Have Treat, Will Travel

Therapy dog makes the rounds.

Hugo strolls into the classroom at the Homeless Services Center on Wednesday afternoon and looks expectedly around the room where several residents are gathered around waiting for his arrival. Hugo gives a short bark and is rewarded with a whitefish treat. "These are new. I'm trying them out." Hugo, the therapy bulldog, met his owner Tim Denning at a Nats game at an adoption event just over five years ago. "Hugo loves to attend the Nats games. I think Scherzer is probably his favorite player, you know powerful and magnetic."

Denning continues, "Actually Hugo met Scherzer's wife at a fashion show last year which was a fundraiser for the Humane Rescue Alliance. We were in the fashion show together. Hugo wore his baseball bandana. There were 50 models and each one had a dog."
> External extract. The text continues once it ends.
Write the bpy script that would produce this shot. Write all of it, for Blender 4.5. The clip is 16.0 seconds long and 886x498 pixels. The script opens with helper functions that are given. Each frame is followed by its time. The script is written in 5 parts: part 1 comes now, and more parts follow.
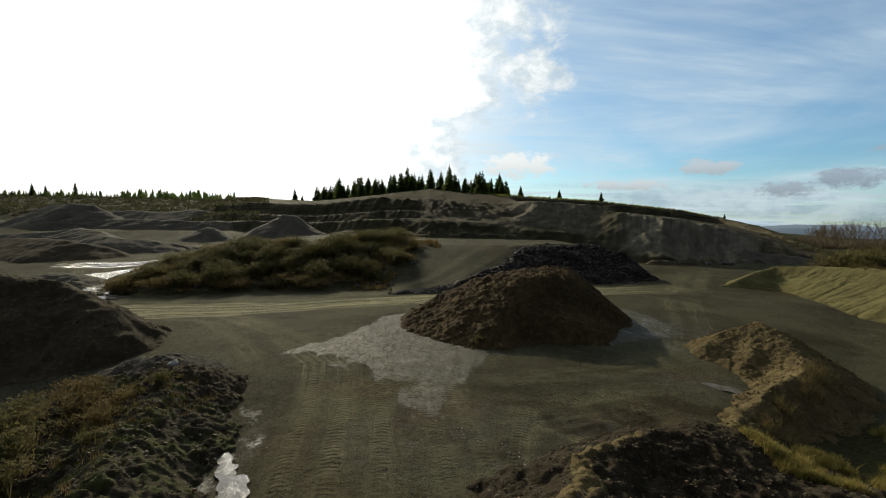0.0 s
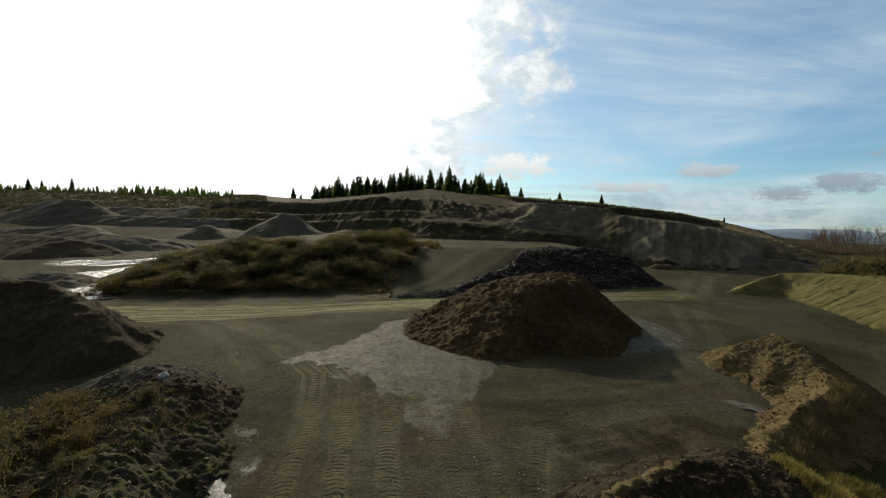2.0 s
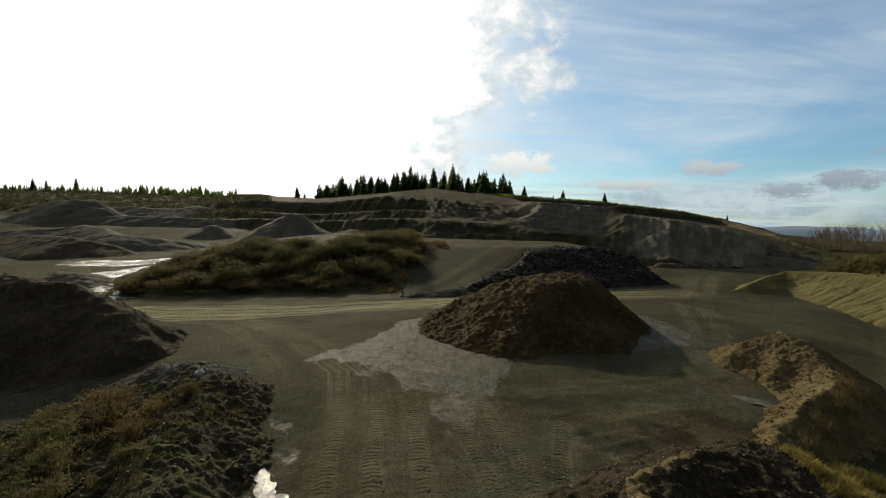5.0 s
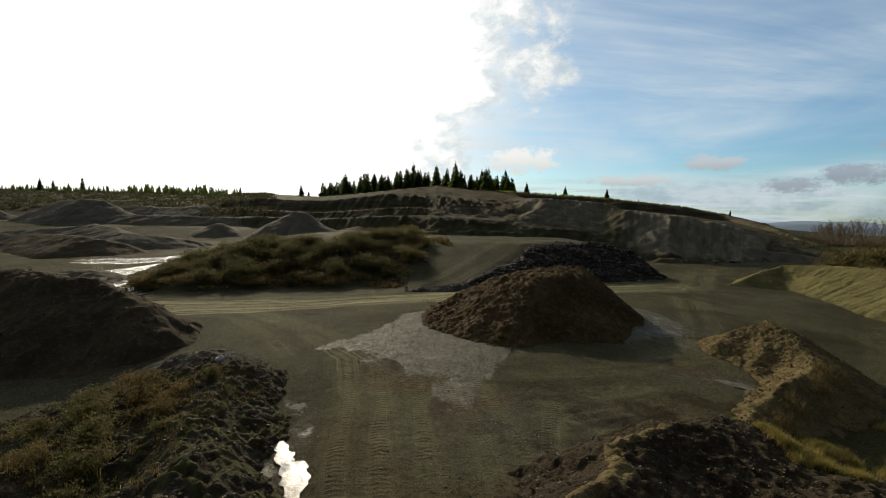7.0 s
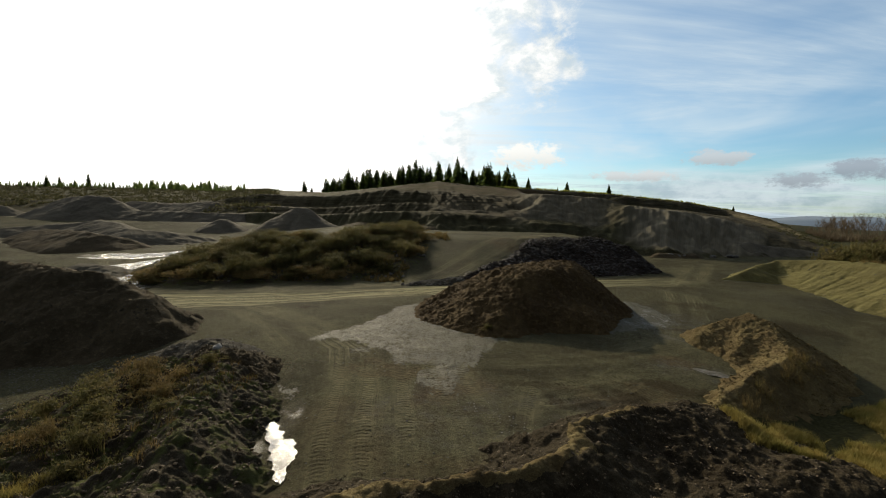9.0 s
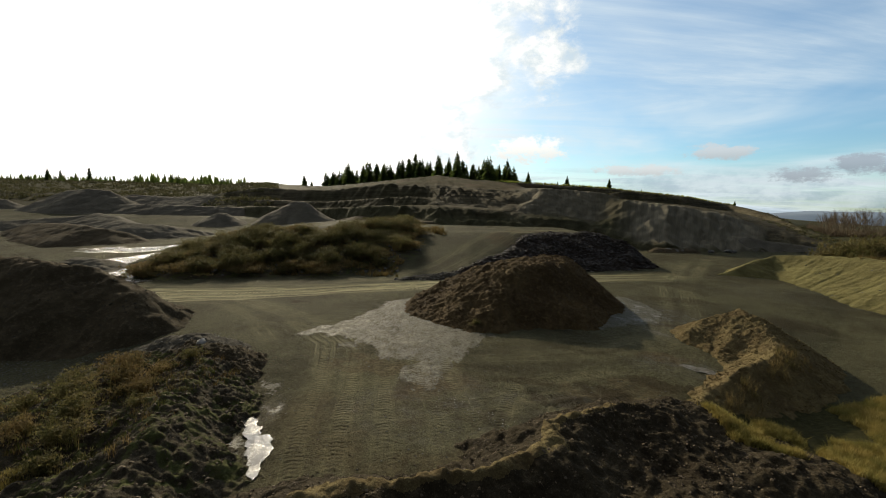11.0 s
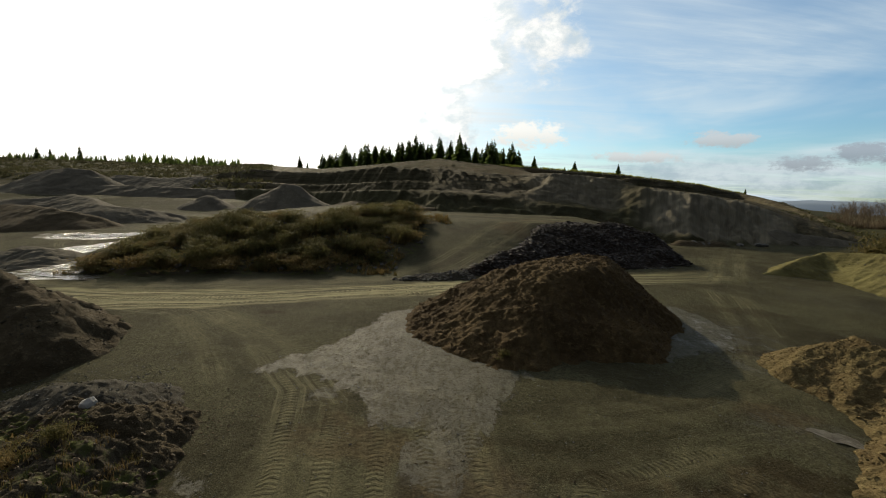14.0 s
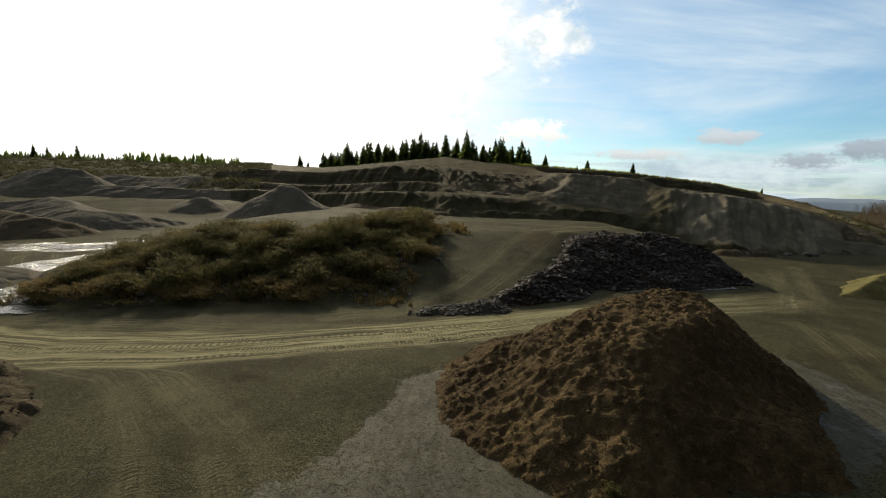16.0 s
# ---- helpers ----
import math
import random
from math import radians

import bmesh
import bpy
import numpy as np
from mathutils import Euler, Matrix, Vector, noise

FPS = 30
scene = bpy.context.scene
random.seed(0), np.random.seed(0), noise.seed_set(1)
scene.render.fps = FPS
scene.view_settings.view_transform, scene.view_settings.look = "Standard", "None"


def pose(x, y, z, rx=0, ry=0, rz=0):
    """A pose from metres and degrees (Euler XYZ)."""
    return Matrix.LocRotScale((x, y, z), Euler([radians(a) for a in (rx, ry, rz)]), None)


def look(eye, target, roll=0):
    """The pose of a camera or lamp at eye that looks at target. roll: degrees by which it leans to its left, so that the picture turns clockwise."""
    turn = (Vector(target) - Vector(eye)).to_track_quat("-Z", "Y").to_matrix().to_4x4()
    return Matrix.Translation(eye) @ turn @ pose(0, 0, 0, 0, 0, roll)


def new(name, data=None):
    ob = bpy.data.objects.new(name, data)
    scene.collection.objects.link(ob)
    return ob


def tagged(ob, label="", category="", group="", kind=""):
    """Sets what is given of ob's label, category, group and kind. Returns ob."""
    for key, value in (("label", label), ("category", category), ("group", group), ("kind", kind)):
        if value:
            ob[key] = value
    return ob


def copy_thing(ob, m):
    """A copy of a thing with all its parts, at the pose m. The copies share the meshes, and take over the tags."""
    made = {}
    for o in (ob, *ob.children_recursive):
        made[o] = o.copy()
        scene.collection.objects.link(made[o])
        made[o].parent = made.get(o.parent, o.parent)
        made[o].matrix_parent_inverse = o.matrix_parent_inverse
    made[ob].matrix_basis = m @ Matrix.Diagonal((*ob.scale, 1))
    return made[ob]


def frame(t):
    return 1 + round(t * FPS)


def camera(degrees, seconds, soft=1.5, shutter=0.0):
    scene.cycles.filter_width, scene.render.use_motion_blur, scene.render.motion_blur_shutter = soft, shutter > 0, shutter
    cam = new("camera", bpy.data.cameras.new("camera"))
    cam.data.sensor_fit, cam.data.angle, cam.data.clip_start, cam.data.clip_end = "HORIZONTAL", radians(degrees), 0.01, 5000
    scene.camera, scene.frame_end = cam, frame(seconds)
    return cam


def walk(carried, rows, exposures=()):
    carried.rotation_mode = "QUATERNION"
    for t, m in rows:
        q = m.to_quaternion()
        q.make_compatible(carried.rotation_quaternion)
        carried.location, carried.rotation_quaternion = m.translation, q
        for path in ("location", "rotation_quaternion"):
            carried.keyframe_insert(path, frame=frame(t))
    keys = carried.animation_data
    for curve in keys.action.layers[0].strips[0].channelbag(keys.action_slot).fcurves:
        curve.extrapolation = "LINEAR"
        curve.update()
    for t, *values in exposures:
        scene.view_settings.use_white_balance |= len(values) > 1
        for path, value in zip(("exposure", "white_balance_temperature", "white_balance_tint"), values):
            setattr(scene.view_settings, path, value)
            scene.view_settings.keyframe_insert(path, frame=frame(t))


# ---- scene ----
cam = camera(90.0, 16.0, soft=0.5)


def aim(eye, yaw, pitch, roll):
    """A pose from an eye, a turn to the left, a tilt up and a lean, in degrees."""
    a, b = radians(yaw), radians(pitch)
    ahead = Vector((-math.sin(a) * math.cos(b), math.cos(a) * math.cos(b), math.sin(b)))
    return look(eye, Vector(eye) + ahead * 50, roll)


# seconds, eye, yaw, pitch, roll
ROWS = [
    (0.0, (0.000, 0.000, 7.999), 0.002, -3.385, 1.015),
    (0.5, (-0.088, 0.411, 8.078), 1.682, -3.386, 1.285),
    (1.0, (-0.205, 0.685, 8.259), 2.121, -3.461, 1.491),
    (1.5, (-0.333, 0.996, 8.267), 1.356, -3.403, 1.636),
    (2.0, (-0.568, 1.347, 8.279), -0.270, -3.424, 1.743),
    (2.5, (-0.848, 1.487, 8.273), -0.884, -3.431, 1.773),
    (3.0, (-1.048, 1.348, 8.408), 0.071, -3.526, 1.782),
    (3.5, (-1.259, 1.260, 8.437), -0.257, -3.526, 1.746),
    (4.0, (-1.475, 1.051, 8.508), -0.179, -3.568, 1.685),
    (6.5, (-1.556, -0.853, 8.468), 0.195, -3.825, 1.280),
    (7.0, (-1.378, -1.276, 8.464), 0.396, -3.998, 1.204),
    (7.5, (-1.150, -1.628, 8.481), 0.487, -4.156, 1.114),
    (8.0, (-0.933, -1.985, 8.477), 0.893, -4.300, 1.137),
    (8.5, (-0.657, -2.231, 8.485), 0.940, -4.432, 1.116),
    (9.0, (-0.369, -2.363, 8.455), 0.910, -4.573, 1.126),
    (9.5, (-0.090, -2.457, 8.427), 0.970, -4.698, 1.223),
    (10.0, (0.186, -2.490, 8.441), 1.112, -4.892, 1.255),
    (12.5, (0.690, 0.358, 8.741), 0.706, -6.409, 1.191),
    (13.0, (0.445, 2.125, 8.788), 0.273, -6.881, 1.271),
    (13.5, (0.006, 4.318, 8.712), 0.484, -7.128, 1.519),
    (14.0, (-0.585, 6.600, 8.637), 0.839, -7.291, 1.958),
    (14.5, (-1.213, 8.861, 8.650), 1.251, -7.440, 2.259),
    (15.0, (-2.018, 11.106, 8.851), 0.965, -7.522, 2.634),
    (15.5, (-2.590, 13.372, 9.140), 1.027, -7.581, 2.424),
    (16.0, (-2.869, 15.724, 9.634), 1.050, -7.605, 1.929),
]
walk(cam, [(t, aim(eye, yaw, pitch, roll)) for t, eye, yaw, pitch, roll in ROWS],
     exposures=((0.0, -0.04, 6200, 8), (4.0, -0.08, 6350, 9), (7.0, -0.08, 6450, 10), (9.0, 0.08, 6500, 10), (10.2, 0.12, 6500, 10), (12.4, 0.25, 6550, 10),
                (13.2, 0.12, 6550, 10), (14.2, 0.06, 6550, 10), (15.2, 0.06, 6550, 10), (16.0, 0.24, 6550, 10)))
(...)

When Denning met Hugo, Hugo had both of his ears sewn shut. "He had not been well-treated in his previous life and didn't have a good prospect for adoption." But the day after the Nats game, Denning went back and picked up Hugo. That was 5 and a half years ago. "He is clearly a great dog."
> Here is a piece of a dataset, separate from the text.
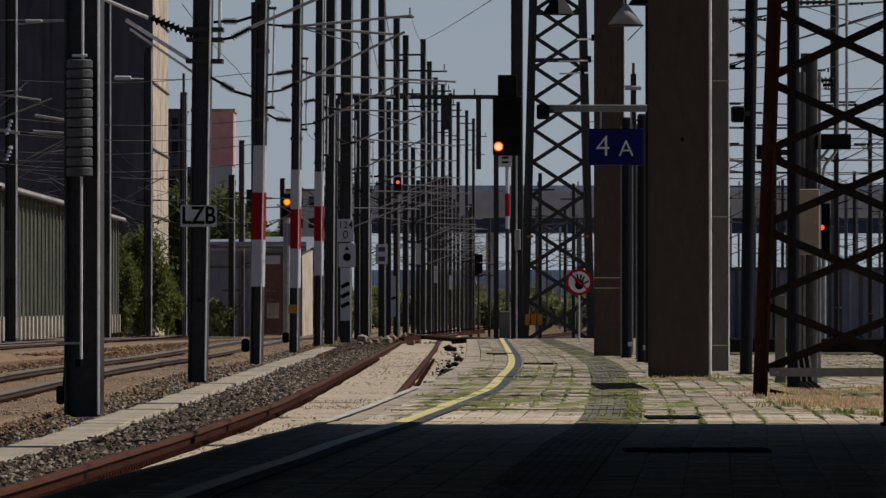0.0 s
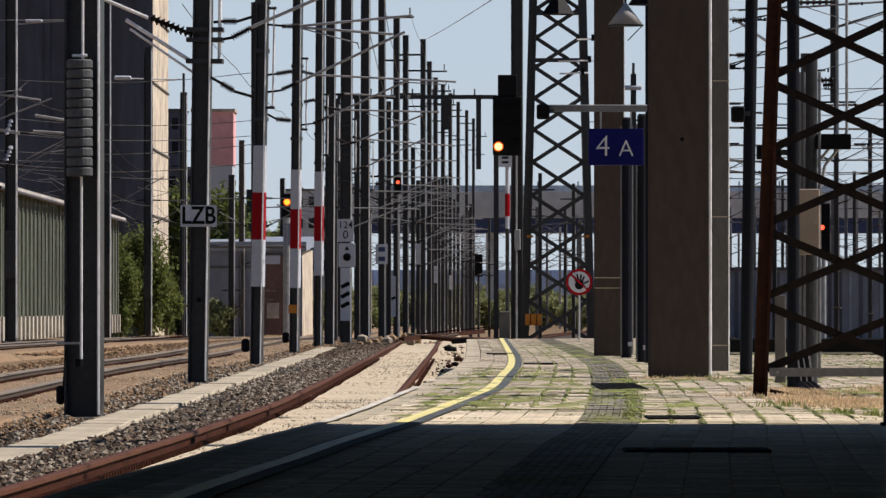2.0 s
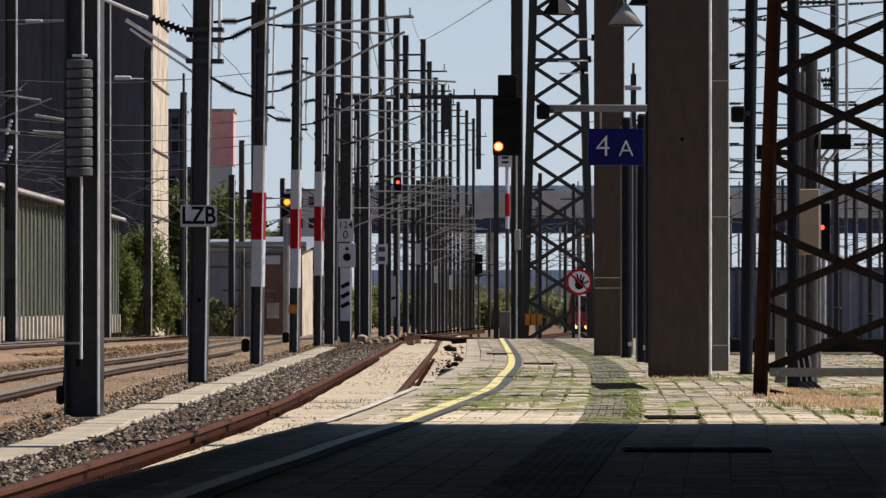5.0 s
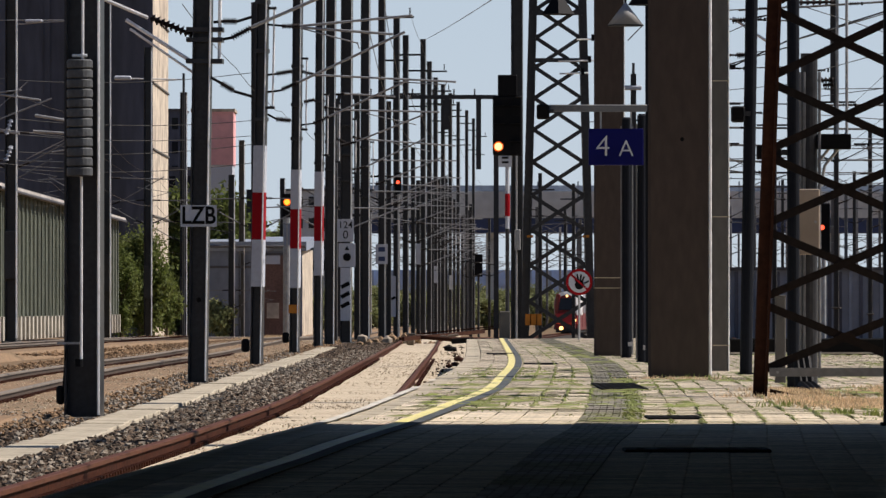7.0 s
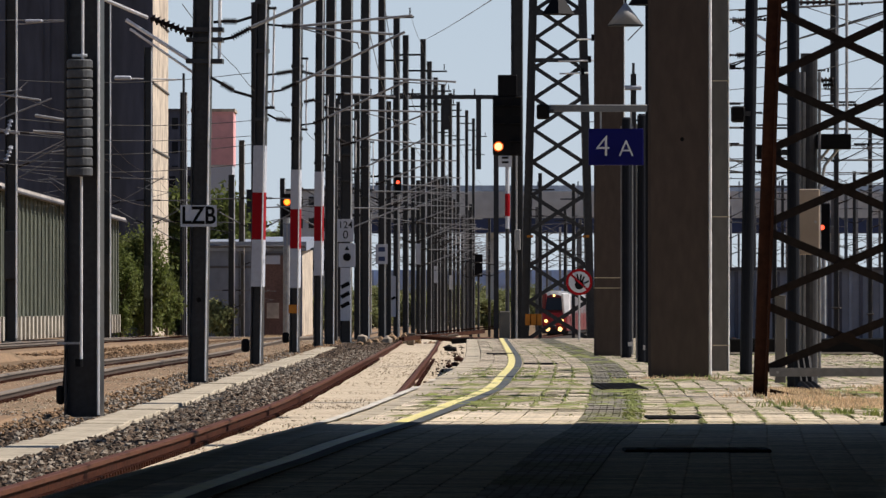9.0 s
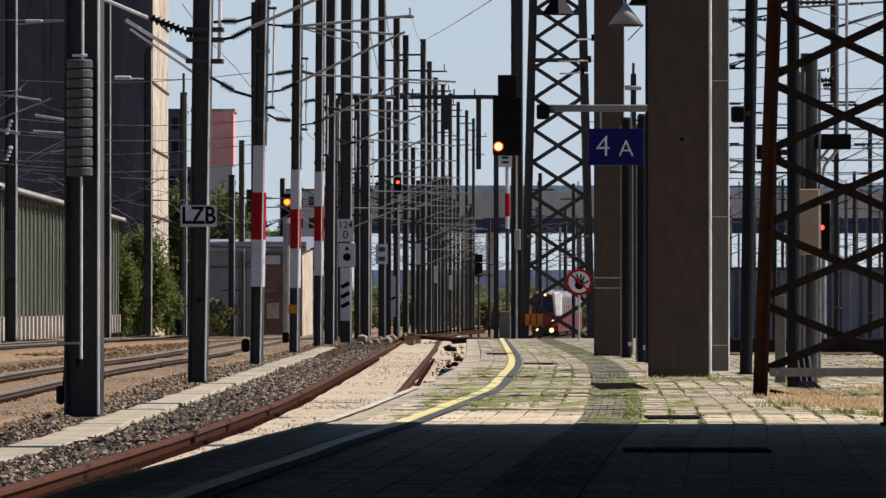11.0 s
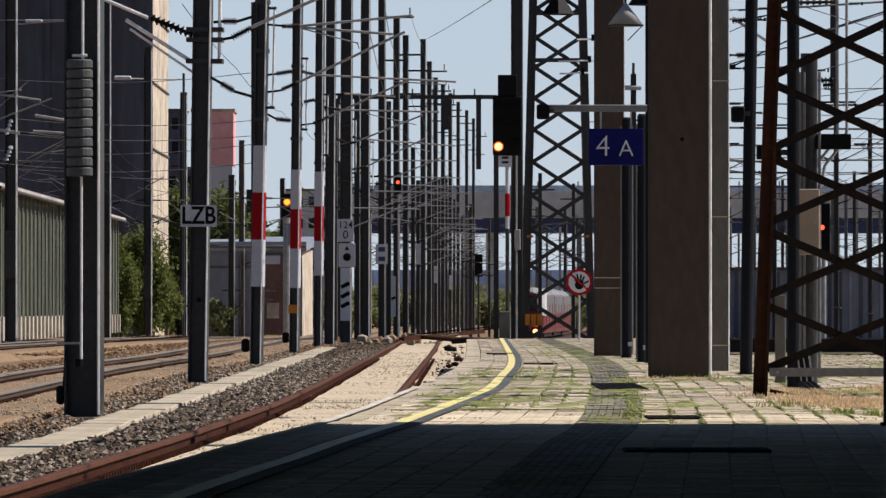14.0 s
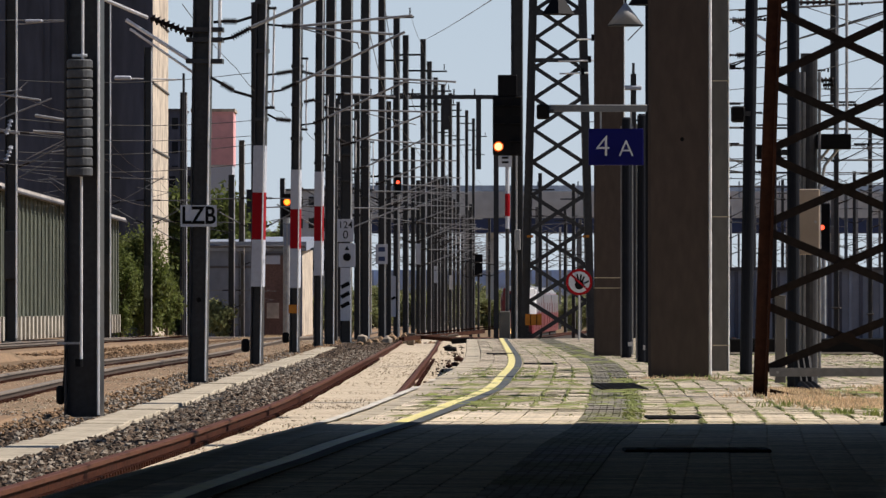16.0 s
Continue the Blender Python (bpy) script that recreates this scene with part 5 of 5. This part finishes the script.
    part("notice_board", B((-15.324, y0 - 0.06, 2.625), (1.1, 0.1, 1.4)), M["palewall"], a)
    p = base("pale_board", -13.61, 395, -0.85)
    tagged(p, "pale board lying beside the far track", "board")
    part("plank", B((0, 0, 0.12), (0.9, 0.3, 0.1), pose(0, 0, 0, 20, 4, 5)), M["white"], p)


def red_block():
    b = base("red_facade_building", 0, 0, -1.8)
    tagged(b, "distant red building, paled for haze, above a white lower storey", "building")
    d = 850
    xa, xb = -34.309, -28.668
    z0, z1 = 22.63, 29.894
    part("red_storey", B(((xa + xb) / 2, d + 5, (z0 + z1) / 2), (xb - xa, 10, z1 - z0)), M["pink"], b)
    part("white_storey", B(((xa + xb) / 2, d + 5.1, z0 / 2), (xb - xa - 0.3, 9.8, z0)), M["white"], b)
    part("parapet", B(((xa + xb) / 2, d + 5, z1 + 0.2), (xb - xa + 0.4, 10.4, 0.4)), M["palewall"], b)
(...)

Today Hugo has come to the Homeless Assistance Center where he will spend an hour just being Hugo. "See, that is his favorite position," Denning says pointing to a dog sprawled out napping on the floor. "It is very calming."

He says some dogs jump around. Sometimes Hugo likes to head butt. "He nearly broke my nose one time but mostly Hugo is very calm. Sometimes this guy just crawls up into people's beds when we visit George Washington Hospital on Saturday mornings." Denning says Hugo has his own badge and access to all parts of the hospital except the nursery. "He gets treated as a volunteer." Denning adds that they start in the ER where there is a lot of waiting. "People are frustrated, tired and may be in pain. A dog shows up and soothes tensions."

After ER they move to the rest of the hospital. Denning said last week Hugo was outside the ICU where a patient had been taken off life support and was dying. "We couldn't go in but the gentleman saw Hugo in the hall and waved. By the time we left, he had passed away."

Anna McAlpine, a one-month resident at the Homeless Services Center, rushes to the front desk when she notices Hugo has arrived. "I love dogs and I miss my own dogs. Dogs make you feel good; they can pick up on your tensions." Hugo looks nonplused as McAlpine gives him a hug. Hugo has been visiting the center once a week since the new program started five weeks ago.

One of the residents of the center sits in the classroom sketching the dog. She is enrolled in an arts program through the center and often gives her sketches to Denning to pass along to patients at the hospital to cheer up their rooms.

Denning says that Hugo has had five separate operations to remove both of his ear canals and the soft tissues and now he is deaf. But finally "I said you are alive for a reason so you are going to start giving back." So Hugo got certified through People Animals Love (PAL) and now has made over 200 visits to hospitals, libraries and rehab centers.

Denning says, "Hugo loves libraries where kids read to him. He especially likes the series about Biscuit the Dog…you know, ‘Biscuit goes to School,’ ‘Biscuit's birthday’." It is a program called Paws to Read, where Hugo listens to 1st-3rd grade readers at the Central Library as well as the Westover and Cherrydale branches.

"Not every dog has a temperament like this. He is a once-in-a-lifetime kind of animal and I got him the first time."